Like the narrator of John Steffler’s The Grey Islands, Sweetland voluntarily decides to separate from friends and relatives to be exposed to bare nature. However, he unintentionally ends up turning into the madman Carm Denny, the last person to live on the island. Like both of these characters, he endures all kinds of hardships in order to be coherent. Sweetland forms part of a community of (usually) male characters in fiction (and elsewhere) who have engaged in projects of isolation, willingly throwing themselves into the unknown or the unmanageable in order to find some kind of honesty. He also forms part of another real and imagined community of men who have held onto a property against the pressures of progress in order to pay tribute to the past and keep a sense of dignity.

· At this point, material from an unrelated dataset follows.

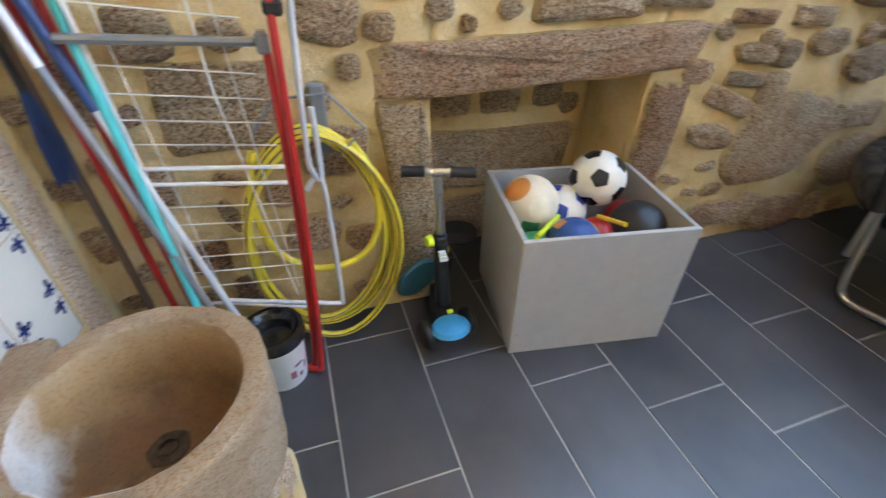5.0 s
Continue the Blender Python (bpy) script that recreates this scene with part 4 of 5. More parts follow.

Sweetland’s scars come from the time when he was an immigrant, and he refuses to be one now. In this way, his island is not just a metaphorical geography that can used to ponder loss, a limbo of sorts, and the novel’s implications do not only bear on the consequences of resettlement in Newfoundland. However far away Sweetland’s island may seem to be from the rest of the world, it bears witness to the more and more numerous tragedies of human migration in our time.